Using the material below, print the line that contains "4. More parts follow.", the line that contains "return 1 - w * 0.9", and every line in between, exactly and nothing else.

Records
------------------------------------------------------------
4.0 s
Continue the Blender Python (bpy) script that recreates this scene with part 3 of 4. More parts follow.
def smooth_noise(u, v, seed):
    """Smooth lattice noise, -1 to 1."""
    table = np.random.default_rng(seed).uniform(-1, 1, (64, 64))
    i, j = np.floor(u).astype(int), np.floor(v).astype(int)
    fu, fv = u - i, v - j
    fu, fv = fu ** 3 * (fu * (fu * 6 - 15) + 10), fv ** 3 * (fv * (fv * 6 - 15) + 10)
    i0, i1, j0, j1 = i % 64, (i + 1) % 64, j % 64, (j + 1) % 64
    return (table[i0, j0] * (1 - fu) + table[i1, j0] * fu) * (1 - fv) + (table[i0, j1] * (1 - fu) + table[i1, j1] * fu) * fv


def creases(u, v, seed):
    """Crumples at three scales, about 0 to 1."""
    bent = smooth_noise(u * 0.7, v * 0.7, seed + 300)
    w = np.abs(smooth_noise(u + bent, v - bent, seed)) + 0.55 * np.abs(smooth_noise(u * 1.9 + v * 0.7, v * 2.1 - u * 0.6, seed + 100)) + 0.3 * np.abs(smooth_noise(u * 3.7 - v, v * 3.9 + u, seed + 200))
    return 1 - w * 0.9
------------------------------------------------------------
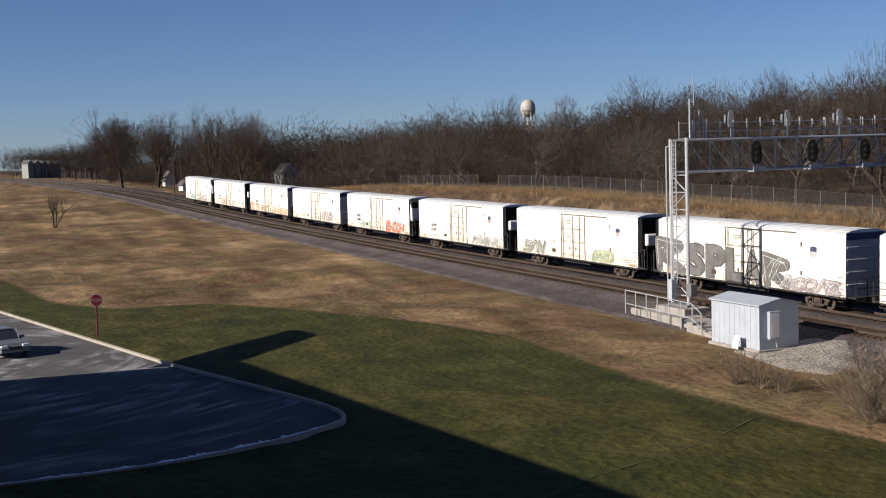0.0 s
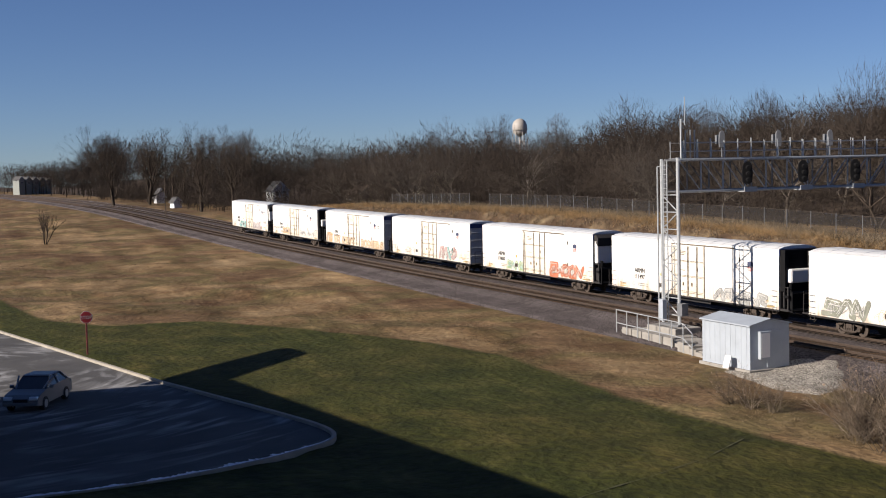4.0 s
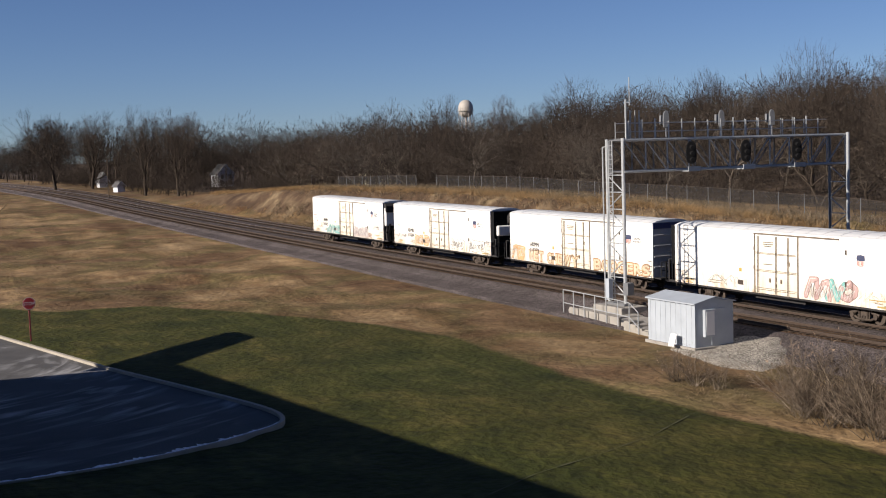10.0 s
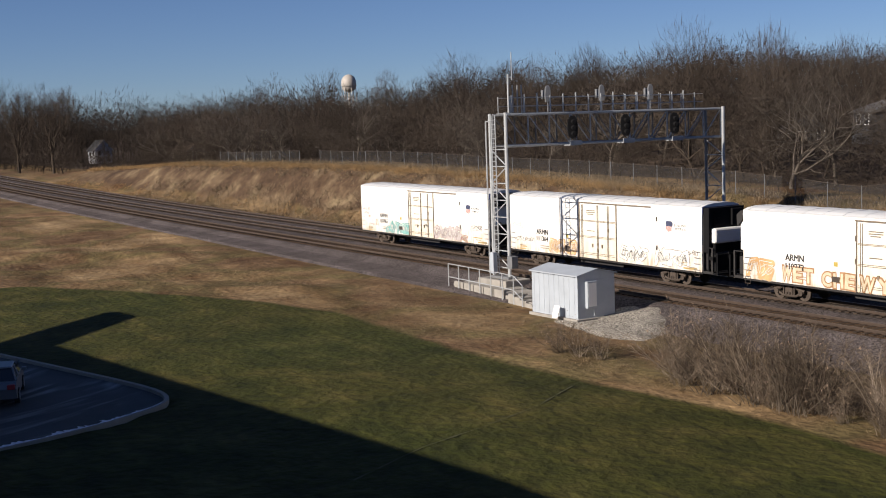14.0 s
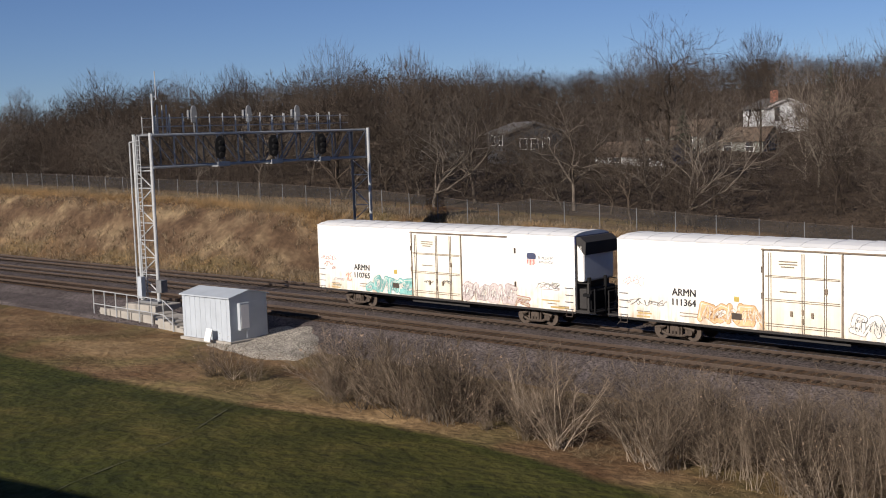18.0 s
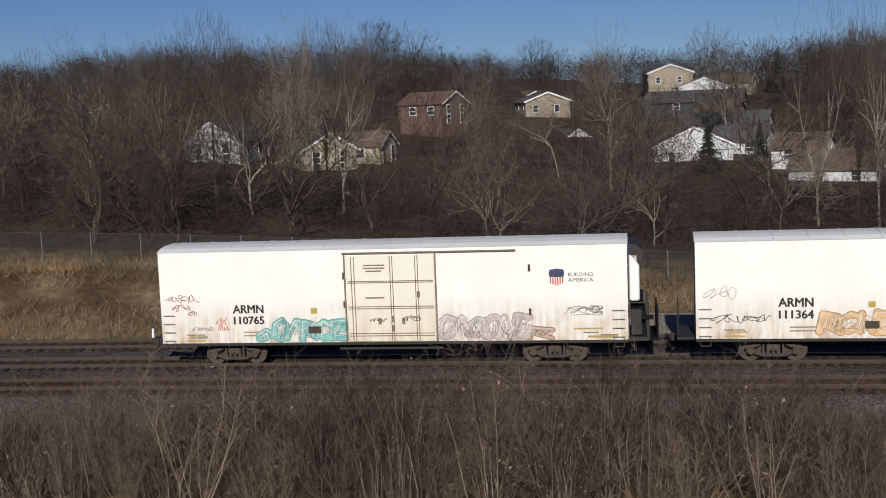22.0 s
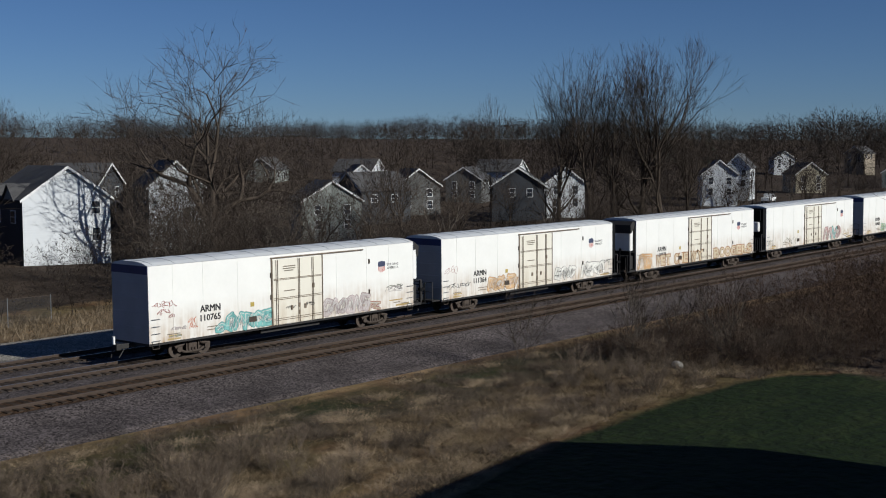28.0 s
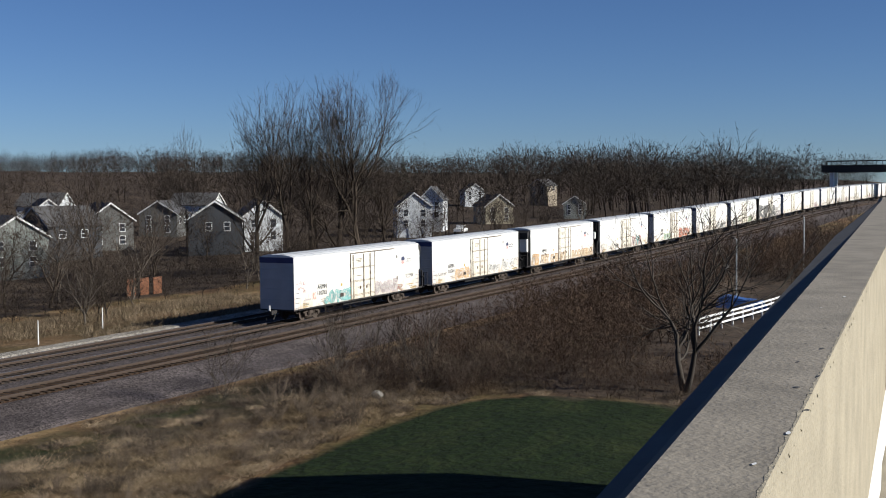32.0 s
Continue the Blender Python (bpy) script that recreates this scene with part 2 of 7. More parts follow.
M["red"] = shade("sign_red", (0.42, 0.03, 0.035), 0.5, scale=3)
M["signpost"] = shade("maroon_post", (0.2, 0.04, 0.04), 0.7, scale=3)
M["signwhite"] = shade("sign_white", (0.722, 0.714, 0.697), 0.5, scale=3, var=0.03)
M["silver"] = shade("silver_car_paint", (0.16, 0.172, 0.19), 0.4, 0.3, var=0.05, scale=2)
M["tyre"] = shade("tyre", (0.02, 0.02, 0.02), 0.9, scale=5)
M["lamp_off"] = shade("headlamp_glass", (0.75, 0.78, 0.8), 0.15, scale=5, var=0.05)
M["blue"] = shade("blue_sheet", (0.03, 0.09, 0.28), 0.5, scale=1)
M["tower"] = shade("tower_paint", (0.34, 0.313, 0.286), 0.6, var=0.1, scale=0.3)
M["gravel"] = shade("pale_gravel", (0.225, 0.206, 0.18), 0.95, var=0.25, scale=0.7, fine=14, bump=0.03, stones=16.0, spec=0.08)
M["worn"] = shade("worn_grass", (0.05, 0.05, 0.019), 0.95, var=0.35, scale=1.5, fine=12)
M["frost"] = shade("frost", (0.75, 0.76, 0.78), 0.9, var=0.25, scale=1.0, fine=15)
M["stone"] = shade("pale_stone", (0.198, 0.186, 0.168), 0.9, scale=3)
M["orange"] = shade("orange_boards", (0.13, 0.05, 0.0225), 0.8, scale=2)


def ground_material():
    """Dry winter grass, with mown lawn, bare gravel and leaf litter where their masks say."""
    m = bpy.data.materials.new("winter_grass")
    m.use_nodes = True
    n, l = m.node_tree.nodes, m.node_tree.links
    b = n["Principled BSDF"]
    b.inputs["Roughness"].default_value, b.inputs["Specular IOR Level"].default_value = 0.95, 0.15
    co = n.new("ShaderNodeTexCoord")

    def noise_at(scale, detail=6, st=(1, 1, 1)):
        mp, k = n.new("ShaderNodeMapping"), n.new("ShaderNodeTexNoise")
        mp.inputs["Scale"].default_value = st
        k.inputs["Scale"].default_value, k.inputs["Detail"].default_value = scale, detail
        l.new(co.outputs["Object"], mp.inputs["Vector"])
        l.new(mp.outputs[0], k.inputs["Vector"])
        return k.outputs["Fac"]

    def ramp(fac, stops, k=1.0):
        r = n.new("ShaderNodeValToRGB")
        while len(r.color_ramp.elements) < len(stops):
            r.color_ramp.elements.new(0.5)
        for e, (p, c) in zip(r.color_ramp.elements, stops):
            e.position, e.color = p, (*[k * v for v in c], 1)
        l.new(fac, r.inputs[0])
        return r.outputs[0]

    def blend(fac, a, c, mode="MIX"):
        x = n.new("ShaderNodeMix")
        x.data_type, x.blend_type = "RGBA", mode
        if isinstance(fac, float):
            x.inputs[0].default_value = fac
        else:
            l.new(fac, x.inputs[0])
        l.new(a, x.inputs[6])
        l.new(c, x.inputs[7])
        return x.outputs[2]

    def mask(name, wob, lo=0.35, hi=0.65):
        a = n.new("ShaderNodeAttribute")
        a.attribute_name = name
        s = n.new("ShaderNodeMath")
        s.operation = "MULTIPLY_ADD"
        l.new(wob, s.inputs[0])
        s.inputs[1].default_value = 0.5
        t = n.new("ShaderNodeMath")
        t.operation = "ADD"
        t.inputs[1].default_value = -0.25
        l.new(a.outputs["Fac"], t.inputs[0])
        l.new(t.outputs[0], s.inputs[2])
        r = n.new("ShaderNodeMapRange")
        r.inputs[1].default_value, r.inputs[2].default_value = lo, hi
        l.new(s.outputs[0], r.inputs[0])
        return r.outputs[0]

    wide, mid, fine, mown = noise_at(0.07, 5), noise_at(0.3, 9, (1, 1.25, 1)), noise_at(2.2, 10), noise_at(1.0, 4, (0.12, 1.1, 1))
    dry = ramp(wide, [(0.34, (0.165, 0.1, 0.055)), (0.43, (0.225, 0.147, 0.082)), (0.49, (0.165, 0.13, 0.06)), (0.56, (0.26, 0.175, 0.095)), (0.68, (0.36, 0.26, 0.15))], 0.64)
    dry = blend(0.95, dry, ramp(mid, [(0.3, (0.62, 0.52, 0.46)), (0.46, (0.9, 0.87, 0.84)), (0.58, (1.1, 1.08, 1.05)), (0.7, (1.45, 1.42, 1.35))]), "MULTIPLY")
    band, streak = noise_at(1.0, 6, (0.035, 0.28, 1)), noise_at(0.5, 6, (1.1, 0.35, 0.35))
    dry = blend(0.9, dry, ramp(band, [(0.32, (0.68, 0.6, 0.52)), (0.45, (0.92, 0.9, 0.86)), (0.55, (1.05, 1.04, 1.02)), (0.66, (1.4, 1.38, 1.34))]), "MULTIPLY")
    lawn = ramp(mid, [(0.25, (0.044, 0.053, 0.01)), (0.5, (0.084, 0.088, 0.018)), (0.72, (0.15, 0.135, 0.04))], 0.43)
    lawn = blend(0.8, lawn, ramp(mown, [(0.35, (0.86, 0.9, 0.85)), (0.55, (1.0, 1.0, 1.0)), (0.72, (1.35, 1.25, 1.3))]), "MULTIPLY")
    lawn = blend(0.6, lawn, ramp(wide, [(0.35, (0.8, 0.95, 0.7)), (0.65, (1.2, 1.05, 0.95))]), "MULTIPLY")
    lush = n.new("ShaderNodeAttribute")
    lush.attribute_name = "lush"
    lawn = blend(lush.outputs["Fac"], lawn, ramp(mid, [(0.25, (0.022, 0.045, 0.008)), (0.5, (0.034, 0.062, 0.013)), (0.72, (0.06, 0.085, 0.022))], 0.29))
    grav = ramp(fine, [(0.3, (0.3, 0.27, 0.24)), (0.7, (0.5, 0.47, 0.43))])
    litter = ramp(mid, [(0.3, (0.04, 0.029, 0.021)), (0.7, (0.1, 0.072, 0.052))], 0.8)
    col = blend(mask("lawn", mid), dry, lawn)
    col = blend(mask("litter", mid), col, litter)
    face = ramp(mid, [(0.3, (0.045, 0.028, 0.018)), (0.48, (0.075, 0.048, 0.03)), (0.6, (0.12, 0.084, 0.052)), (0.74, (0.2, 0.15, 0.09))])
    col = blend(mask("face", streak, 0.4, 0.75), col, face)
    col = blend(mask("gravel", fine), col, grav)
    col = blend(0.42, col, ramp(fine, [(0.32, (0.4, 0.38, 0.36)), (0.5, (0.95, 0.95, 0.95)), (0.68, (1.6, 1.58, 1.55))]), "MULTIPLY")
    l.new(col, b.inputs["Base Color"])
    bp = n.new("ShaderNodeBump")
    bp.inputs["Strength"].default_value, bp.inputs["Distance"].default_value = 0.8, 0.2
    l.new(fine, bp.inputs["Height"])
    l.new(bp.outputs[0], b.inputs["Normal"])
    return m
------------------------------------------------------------
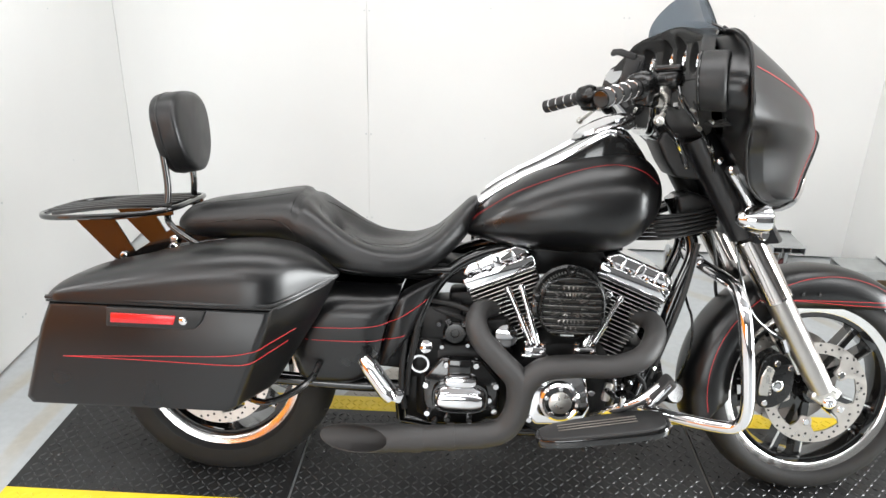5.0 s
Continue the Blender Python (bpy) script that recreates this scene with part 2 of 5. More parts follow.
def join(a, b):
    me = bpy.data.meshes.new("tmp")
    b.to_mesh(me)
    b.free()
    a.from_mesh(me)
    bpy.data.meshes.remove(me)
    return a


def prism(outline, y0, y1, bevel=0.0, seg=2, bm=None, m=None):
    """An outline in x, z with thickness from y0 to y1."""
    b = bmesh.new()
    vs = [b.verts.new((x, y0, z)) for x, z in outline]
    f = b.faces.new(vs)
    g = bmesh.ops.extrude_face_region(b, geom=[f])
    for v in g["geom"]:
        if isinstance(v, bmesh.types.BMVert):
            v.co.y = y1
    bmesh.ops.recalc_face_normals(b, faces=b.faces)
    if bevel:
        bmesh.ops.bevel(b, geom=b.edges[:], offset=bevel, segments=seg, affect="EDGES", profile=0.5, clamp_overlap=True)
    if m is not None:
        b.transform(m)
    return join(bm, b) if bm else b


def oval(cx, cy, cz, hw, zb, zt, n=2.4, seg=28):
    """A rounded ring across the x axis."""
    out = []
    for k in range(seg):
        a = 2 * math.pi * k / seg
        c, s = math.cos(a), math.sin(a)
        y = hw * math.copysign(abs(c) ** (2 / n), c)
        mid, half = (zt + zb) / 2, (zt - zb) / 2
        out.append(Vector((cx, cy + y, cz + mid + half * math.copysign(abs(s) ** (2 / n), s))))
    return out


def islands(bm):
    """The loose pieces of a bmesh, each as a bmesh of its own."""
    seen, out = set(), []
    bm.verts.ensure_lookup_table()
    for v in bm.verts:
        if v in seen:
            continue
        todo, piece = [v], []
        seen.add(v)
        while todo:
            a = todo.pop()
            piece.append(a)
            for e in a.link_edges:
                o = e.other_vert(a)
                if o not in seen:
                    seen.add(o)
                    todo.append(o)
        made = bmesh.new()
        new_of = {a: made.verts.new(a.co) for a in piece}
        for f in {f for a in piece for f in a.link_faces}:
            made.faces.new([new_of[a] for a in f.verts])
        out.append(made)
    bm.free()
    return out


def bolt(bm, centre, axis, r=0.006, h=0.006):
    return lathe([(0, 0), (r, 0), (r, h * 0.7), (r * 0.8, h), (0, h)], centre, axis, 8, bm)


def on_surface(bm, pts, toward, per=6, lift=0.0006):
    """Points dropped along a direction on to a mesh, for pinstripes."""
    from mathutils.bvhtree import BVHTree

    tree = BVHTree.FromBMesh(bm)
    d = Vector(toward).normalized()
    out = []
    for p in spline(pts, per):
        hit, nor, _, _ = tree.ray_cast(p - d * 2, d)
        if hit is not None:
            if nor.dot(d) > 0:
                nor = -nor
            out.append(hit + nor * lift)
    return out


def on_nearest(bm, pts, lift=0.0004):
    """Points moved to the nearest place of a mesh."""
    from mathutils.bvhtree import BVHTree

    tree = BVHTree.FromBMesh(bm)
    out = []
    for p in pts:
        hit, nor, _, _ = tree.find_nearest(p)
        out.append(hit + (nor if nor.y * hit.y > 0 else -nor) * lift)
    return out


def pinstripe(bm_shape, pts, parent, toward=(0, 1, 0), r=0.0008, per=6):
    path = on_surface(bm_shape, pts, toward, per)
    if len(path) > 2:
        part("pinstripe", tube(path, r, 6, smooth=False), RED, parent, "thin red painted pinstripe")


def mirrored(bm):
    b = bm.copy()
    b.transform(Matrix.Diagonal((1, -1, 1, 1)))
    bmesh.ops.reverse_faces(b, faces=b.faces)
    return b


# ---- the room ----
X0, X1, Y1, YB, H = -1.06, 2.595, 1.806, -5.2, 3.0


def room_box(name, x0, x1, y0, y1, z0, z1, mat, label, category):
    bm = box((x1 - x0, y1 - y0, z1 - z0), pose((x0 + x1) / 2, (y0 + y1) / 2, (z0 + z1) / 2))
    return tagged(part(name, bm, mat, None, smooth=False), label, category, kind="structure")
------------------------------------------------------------
- **In response**:
Continue the Blender Python (bpy) script that recreates this scene with part 3 of 4. More parts follow.
def smooth_noise(u, v, seed):
    """Smooth lattice noise, -1 to 1."""
    table = np.random.default_rng(seed).uniform(-1, 1, (64, 64))
    i, j = np.floor(u).astype(int), np.floor(v).astype(int)
    fu, fv = u - i, v - j
    fu, fv = fu ** 3 * (fu * (fu * 6 - 15) + 10), fv ** 3 * (fv * (fv * 6 - 15) + 10)
    i0, i1, j0, j1 = i % 64, (i + 1) % 64, j % 64, (j + 1) % 64
    return (table[i0, j0] * (1 - fu) + table[i1, j0] * fu) * (1 - fv) + (table[i0, j1] * (1 - fu) + table[i1, j1] * fu) * fv


def creases(u, v, seed):
    """Crumples at three scales, about 0 to 1."""
    bent = smooth_noise(u * 0.7, v * 0.7, seed + 300)
    w = np.abs(smooth_noise(u + bent, v - bent, seed)) + 0.55 * np.abs(smooth_noise(u * 1.9 + v * 0.7, v * 2.1 - u * 0.6, seed + 100)) + 0.3 * np.abs(smooth_noise(u * 3.7 - v, v * 3.9 + u, seed + 200))
    return 1 - w * 0.9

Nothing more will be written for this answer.